O Caminhos da Reportagem que a TV Brasil leva ao ar, nesta segunda-feira (27), às 23h, histórias de filhos separados das famílias pelo isolamento da hanseníase. A reportagem do programa inédito é de Manuela Castro, jornalista da Empresa Brasil de Comunicação (EBC) e autora do livro A Praga – o Holocausto da hanseníase, que fala do isolamento, morte e vida nos leprosários do Brasil.
A política de isolamento compulsório para quem tinha hanseníase no Brasil deixou marcas na sociedade. Os doentes foram obrigados por lei a viver isolados nas colônias até 1986, mesmo que a cura da hanseníase fosse conhecida desde 1940. Os filhos nascidos das mulheres com hanseníase eram enviados a orfanatos conhecidos como educandários ou preventórios. As mães sequer podiam tocar no filho após o nascimento.
O coordenador jurídico do Movimento de Reintegração das Pessoas Atingidas pela Hanseníase (Morhan), Thiago Flores, explica que os filhos separados foram criados em instituições totais, sem os cuidados necessários para a primeira infância.
“Quando saíram de lá, com 18 anos, saíram sem uma profissão, saíram sem saber ler, saíram sem saber escrever, muitos foram para a rua. Esses filhos que foram separados pela hanseníase sofreram muito mais do que as pessoas que tiveram hanseníase e viveram nas colônias”, afirma.
Edson do Nascimento [foto em destaque] é um dos filhos que foram separados da família por causa da hanseníase. Aos nove anos de idade, ele viu a mãe pela primeira vez. Nessa época, conviveram por seis meses, até que ela faleceu em decorrência de um câncer. “Pelo pouco tempo que eu vivi com a mamãe, eu acho que eu… eu nunca senti tanta falta dela como eu senti depois que ela se foi”, conta Edson.

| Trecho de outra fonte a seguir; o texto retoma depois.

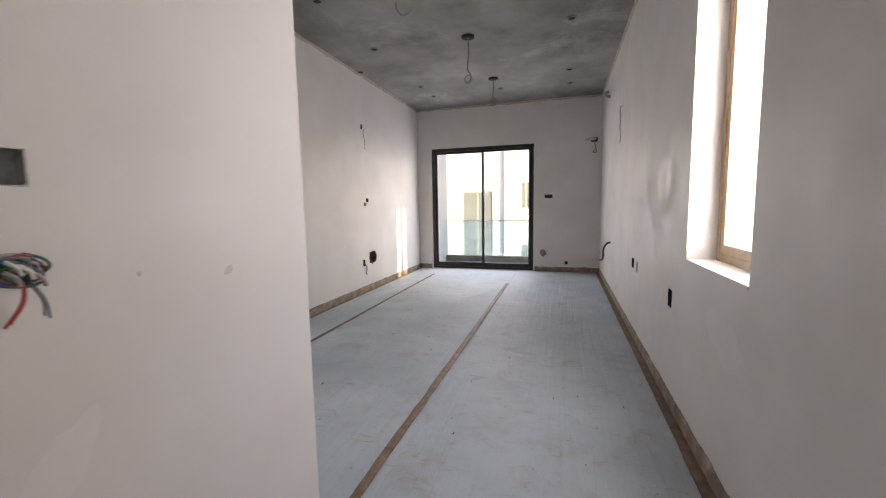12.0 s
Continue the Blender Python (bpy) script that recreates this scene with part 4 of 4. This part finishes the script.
# scraps of brown paper by the corner
rnd = random.Random(31)
for i, (cx, cy, a, w, l) in enumerate(((1.76, 0.965, 10, 0.10, 0.22), (1.82, 0.90, -18, 0.07, 0.13), (1.66, 0.955, 30, 0.06, 0.16))):
    bm = bmesh.new()
    g = []
    for j in range(9):
        g.append([bm.verts.new((l * (j / 8 - 0.5) + 0.01 * rnd.uniform(-1, 1), w * (k / 4 - 0.5) + 0.008 * rnd.uniform(-1, 1), 0.007 + 0.006 * rnd.random())) for k in range(5)])
    for j in range(8):
        for k in range(4):
            bm.faces.new([g[j][k], g[j][k + 1], g[j + 1][k + 1], g[j + 1][k]])
    ob = tagged(mesh_object("paper_scrap", bm, TAPE), "torn scrap of brown paper on the floor sheet", "paper", "paper scraps")
    ob.matrix_world = pose(cx, cy, 0.002, 0, 0, a)
crumbs = bmesh.new()
for i in range(70):
    x, y = rnd.uniform(1.6, 7.0), rnd.uniform(-0.4, 2.8)
    r = rnd.uniform(0.002, 0.007)
    add_box(crumbs, x, x + r * rnd.uniform(1, 4), y, y + r, 0.002, 0.003 + r * 0.6, 0, None)
tagged(mesh_object("plaster_crumbs", crumbs, MORTAR), "brown plaster crumbs scattered on the floor sheets", "debris", kind="stuff")

# ---- living room fittings ----
for i, h in enumerate(LEFT_HOLES):
    if i != 2:
        back_box("socket_box", "y", h, LY + 0.001, 0.04, BLACK, "black wiring box in a white wall", "living room wall boxes")
for h in RIGHT_HOLES:
    back_box("socket_box", "y", h, RY - 0.001, -0.04, BLACK, "black wiring box in a white wall", "living room wall boxes")
for h in END_HOLES:
    back_box("socket_box", "x", h, EX + 0.001, 0.04, BLACK, "black wiring box beside the sliding door", "living room wall boxes")
RUST = mottled("rusty_brown_hole", (0.05, 0.025, 0.015), (0.16, 0.09, 0.06), 30, 0.9, 60, 0.8)
broken = thing("broken_wall_hole", 6.26, LY, 0.51, "ragged brown hole broken into the white plaster", "hole")
part("lining", local(broken, open_box("y", 6.151, 6.369, 0.421, 0.599, LY + 0.001, 0.05)), RUST, broken)
rimb = bmesh.new()
for k in range(18):
    a = 6.283 * k / 18
    b2 = lump(6.26 + 0.105 * math.cos(a), LY + 0.004, 0.51 + 0.088 * math.sin(a), rnd.uniform(0.014, 0.026), k, 1.0)
    me = bpy.data.meshes.new("tmp")
    b2.to_mesh(me)
    b2.free()
    rimb.from_mesh(me)
    bpy.data.meshes.remove(me)
part("broken_rim", local(broken, rimb), RUST, broken, "crumbled brown rim", True)
hanging_wire("loose_cable", [(5.97, LY + 0.02, 0.44), (5.97, LY - 0.03, 0.42), (5.99, LY - 0.03, 0.36), (5.96, LY - 0.03, 0.31), (5.985, LY - 0.03, 0.27)], 0.009, "dark clump of cable below a wall box", CABLES[3])
hanging_wire("loose_cable", [(6.03, LY + 0.01, 2.52), (6.035, LY - 0.03, 2.50), (6.03, LY - 0.03, 2.40), (6.07, LY - 0.03, 2.30), (6.06, LY - 0.03, 2.21), (6.08, LY - 0.03, 2.20)], 0.004, "loose lamp cable hanging on a white wall")
hanging_wire("loose_cable", [(5.80, RY - 0.01, 2.47), (5.80, RY + 0.03, 2.45), (5.75, RY + 0.03, 2.34), (5.78, RY + 0.03, 2.20), (5.72, RY + 0.03, 2.06), (5.76, RY + 0.03, 2.03)], 0.004, "loose lamp cable hanging on a white wall")
hanging_wire("loose_cable", [(EX + 0.01, -0.44, 2.46), (EX - 0.03, -0.45, 2.40), (EX - 0.03, -0.47, 2.30), (EX - 0.035, -0.48, 2.26), (EX - 0.03, -0.42, 2.25), (EX - 0.03, -0.44, 2.31)], 0.008, "coiled cable hanging from a wall box")
for x, yv, zz, label in ((6.03, LY, 2.525, "small black cable outlet high on a white wall"), ):
    tagged(mesh_object("cable_outlet", open_box("y", x - 0.025, x + 0.025, zz - 0.035, zz + 0.035, yv - 0.004, 0.003), BLACK), label, "outlet")
snake = thing("drain_hose", 6.77, RY, 0.6, "black bent drain hose sticking out of the wall", "hose")
part("hose", local(snake, tube([(6.70, RY - 0.01, 0.74), (6.70, RY + 0.05, 0.72), (6.76, RY + 0.09, 0.63), (6.66, RY + 0.10, 0.55), (6.78, RY + 0.10, 0.48), (6.95, RY + 0.12, 0.44)], 0.014, 10, 7)), BLACK, snake, "", True)
acp = thing("air_conditioner_pipe", 7.1, RY, 2.96, "dark capped pipe stub high on the white wall", "pipe")
part("pipe", local(acp, tube([(7.25, RY - 0.01, 2.93), (7.25, RY + 0.05, 2.95), (7.15, RY + 0.07, 2.97), (7.0, RY + 0.06, 2.94)], 0.022, 10, 6)), GREYWIRE, acp, "", True)
putty = tagged(mesh_object("cable_outlet", open_box("x", 0.0, 0.06, 0.14, 0.20, EX - 0.004, 0.003), BLACK), "small black outlet low on the end wall", "outlet")
tagged(mesh_object("putty_patch", lump(EX, 0.47, 0.36, 0.06, 4.0, 1.1), GREYWIRE, None, True), "grey putty lump on the end wall", "putty")


def fan_point(x, y, drop, loop, label):
    th = thing("ceiling_point", x, y, CEIL, label, "ceiling point", "ceiling points")
    part("plate", local(th, disc(0.075, 0.02, 24, pose(x, y, CEIL - 0.008))), DARK, th, "", True)
    if drop:
        pts = [(x, y, CEIL - 0.01), (x + 0.01, y - 0.005, CEIL - drop * 0.4), (x - 0.006, y + 0.008, CEIL - drop * 0.75), (x + 0.03, y - 0.03, CEIL - drop * 0.88)]
        for k in range(7):
            a = 6.283 * k / 6
            pts.append((x + 0.01, y + loop * math.sin(a), CEIL - drop - loop * math.cos(a) + loop * 0.3))
        part("cable", local(th, tube(pts, 0.0065, 7, 6)), GREYWIRE, th, "", True)
    return th


fan_point(5.26, 1.205, 0.50, 0.045, "ceiling fan point with a dangling looped cable")
fan_point(6.90, 1.18, 0.38, 0.055, "ceiling fan point with a short cable loop")
hanging_wire("loose_cable", [(4.28, 1.70, CEIL), (4.28, 1.69, CEIL - 0.07), (4.31, 1.64, CEIL - 0.11), (4.36, 1.60, CEIL - 0.07), (4.34, 1.56, CEIL - 0.05)], 0.006, "short loose cable on the concrete ceiling")
spot = thing("downlight_hole", 5.24, 2.41, CEIL, "small dark downlight hole in the concrete ceiling", "downlight hole", "downlight holes")
part("rim", ring_tube(0.05, 0.038, 0.012, 20, pose(0, 0, -0.010)), CONCRETE, spot)
# a near-black disc under the ceiling paints the shade inside the hole
part("cup", disc(0.040, 0.004, 20, pose(0, 0, -0.004)), DARK, spot)
for x, y in ((5.17, 0.04), (6.93, 2.40), (6.87, 0.04), (7.56, 0.02), (7.56, 2.375), (7.49, 1.15), (5.95, 2.98), (4.0, 0.04), (4.0, 2.4)):
    copy_thing(spot, pose(x, y, CEIL))

# ---- marks on the walls ----
SMEAR = mottled("fresh_white_filler", (0.735, 0.717, 0.695), (0.777, 0.761, 0.742), 5, 0.7, 80, 0.1)
SCUFF_SHADOW = mottled("grey_scuff_and_shadow", (0.54, 0.51, 0.48), (0.66, 0.63, 0.60), 20, 0.8, 80, 0.1)


def wall_mark(axis, face, out, u, v, length, width, angle, mat, seed, label):
    """A thin uneven patch of filler, dirt or painted shadow on a wall."""
    bm = bmesh.new()
    n, rings = 26, []
    ca, sa = math.cos(radians(angle)), math.sin(radians(angle))
    for f, h in ((1.0, 0.0001), (0.8, 0.0007), (0.4, 0.001)):
        ring = []
        for k in range(n):
            t = 6.2832 * k / n
            r = f * (1 + 0.35 * noise.noise(Vector((math.cos(t) * 1.4 + seed, math.sin(t) * 1.4, seed))) + 0.15 * noise.noise(Vector((math.cos(t) * 5, math.sin(t) * 5 + seed, 1))))
            a, b = length * r * math.cos(t), width * r * math.sin(t)
            ring.append(bm.verts.new(place(axis, u + a * ca - b * sa, v + a * sa + b * ca, face + out * h)))
        rings.append(ring)
    for p, q in zip(rings, rings[1:]):
        for k in range(n):
            bm.faces.new([p[k], p[(k + 1) % n], q[(k + 1) % n], q[k]])
    bm.faces.new(rings[-1])
    return tagged(mesh_object("wall_mark", bm, mat, None, True), label, "wall mark", "marks on the walls")


wall_mark("y", FY, -1, 0.72, 0.955, 0.095, 0.026, 36, SMEAR, 1.0, "brush stroke of fresh white filler on the wall")
wall_mark("y", FY, -1, 0.90, 0.79, 0.13, 0.045, 52, SMEAR, 2.0, "patch of fresh white filler on the wall")
wall_mark("y", FY, -1, 1.15, 0.80, 0.06, 0.03, 20, SMEAR, 3.0, "patch of fresh white filler on the wall")
# cast shadow of the left wedge, drawn as a thin grey patch
wall_mark("y", FY, -1, -0.345, 1.192, 0.035, 0.008, 3, SCUFF_SHADOW, 4.0, "grey wedge-shadow and scuff mark beside the frame")
wall_mark("y", FY, -1, -0.385, 1.08, 0.010, 0.004, 20, SCUFF_SHADOW, 5.0, "grey wedge-shadow and scuff mark beside the frame")
wall_mark("y", FY, -1, 1.35, 1.13, 0.016, 0.010, 40, SCUFF_SHADOW, 6.0, "small grey scuff on the white wall")
wall_mark("y", FY, -1, 1.10, 1.16, 0.006, 0.006, 0, SCUFF_SHADOW, 7.0, "small grey scuff on the white wall")
for u, v in ((0.654, 1.688), (0.628, 1.62), (0.633, 1.735), (0.612, 1.46), (0.66, 1.30), (-0.318, 0.72), (-0.305, 0.69)):
    wall_mark("y", FY, -1, u, v, 0.0045, 0.0055, 0, SCUFF_SHADOW, u * 9, "small grey dent in the plaster")
wall_mark("y", RY, 1, 2.42, 0.70, 0.22, 0.10, 15, SMEAR, 9.0, "patch of fresh white filler on the wall")
wall_mark("y", RY, 1, 3.9, 1.3, 0.30, 0.16, 30, SMEAR, 10.0, "patch of fresh white filler on the wall")
wall_mark("x", EX, -1, -0.36, 2.50, 0.10, 0.03, 0, SCUFF_SHADOW, 11.0, "grey smear beside a wiring box")


def wall_rim(axis, lo, hi, face, out, seed):
    """The rough plaster line where a painted wall meets the bare ceiling."""
    bm = bmesh.new()
    n = int((hi - lo) * 22)
    rows = []
    for i in range(n + 1):
        u = lo + (hi - lo) * i / n
        low = CEIL - 0.028 - 0.022 * noise.noise(Vector((u * 4, seed, 0))) - 0.012 * noise.noise(Vector((u * 17, seed, 2)))
        reach = 0.012 + 0.010 * noise.noise(Vector((u * 7, seed, 4)))
        rows.append([bm.verts.new(place(axis, u, v, face + out * d)) for v, d in ((low, 0.0004), (low + 0.008, 0.005), (CEIL - 0.004, reach), (CEIL - 0.0005, reach + 0.010))])
    for a, b in zip(rows, rows[1:]):
        for k in range(3):
            bm.faces.new([a[k], a[k + 1], b[k + 1], b[k]])
    return bm


structure("trim_north", wall_rim("y", CX, EX, LY, -1, 1.0), FOAM, "rough plaster line under the ceiling", "plaster line")
structure("trim_south", wall_rim("y", WX, EX, RY, 1, 2.0), FOAM, "rough plaster line under the ceiling", "plaster line")
structure("trim_east", wall_rim("x", RY, LY, EX, -1, 3.0), FOAM, "rough plaster line under the ceiling", "plaster line")
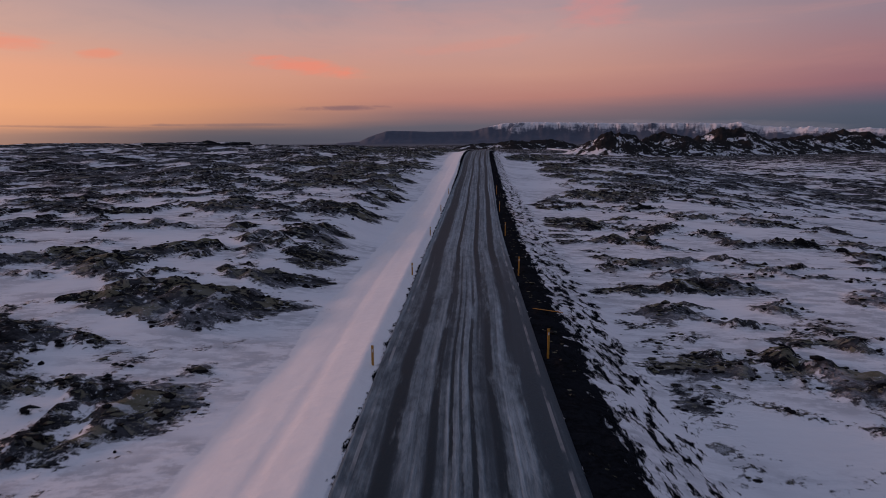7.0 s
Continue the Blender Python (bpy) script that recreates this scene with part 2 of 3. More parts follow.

Pedro Costa também foi separado dos pais. Ele traz relatos de maus tratos que sofreu quando vivia nos preventórios. “Eu não consigo ficar ajoelhado, porque quando a gente era criança, com 3, 4 anos de idade, eles punham a gente de joelho na tampa de garrafa”, lembra. Outra marca deixada pela separação foi a falta de vínculos familiares.
A política de isolamento da hanseníase foi considerada um crime de Estado. Em 2007, a Lei 11.520 determinou o pagamento de pensão especial às pessoas atingidas pela hanseníase que foram submetidas a isolamento e internação compulsórios. Em 2023, a Lei 14.736 ampliou o número de pessoas que podem receber pensão especial por hanseníase. A nova lei estende o benefício aos filhos separados. Aproximadamente 15 mil pessoas podem ser beneficiadas. Um decreto foi publicado em dezembro de 2024 regulamentando as regras para requerimento, revisão e recurso de pensão especial destinada aos filhos e filhas das pessoas atingidas pela hanseníase.
Para Artur Custódio, assessor técnico do Morhan, a indenização, por melhor que seja, nunca vai cumprir o seu papel.
“Ela não vai restabelecer laços familiares. Ela não vai reescrever a história das pessoas a partir do momento que elas foram isoladas, não. Mas é um pedido de desculpas do Estado brasileiro”, diz ele.
Helena Gomes, que também cresceu separada da família, afirma que o Brasil precisa conhecer essa história: “aconteceram coisas horrorosas e o Brasil não sabe. O Brasil desconhece e precisa saber”.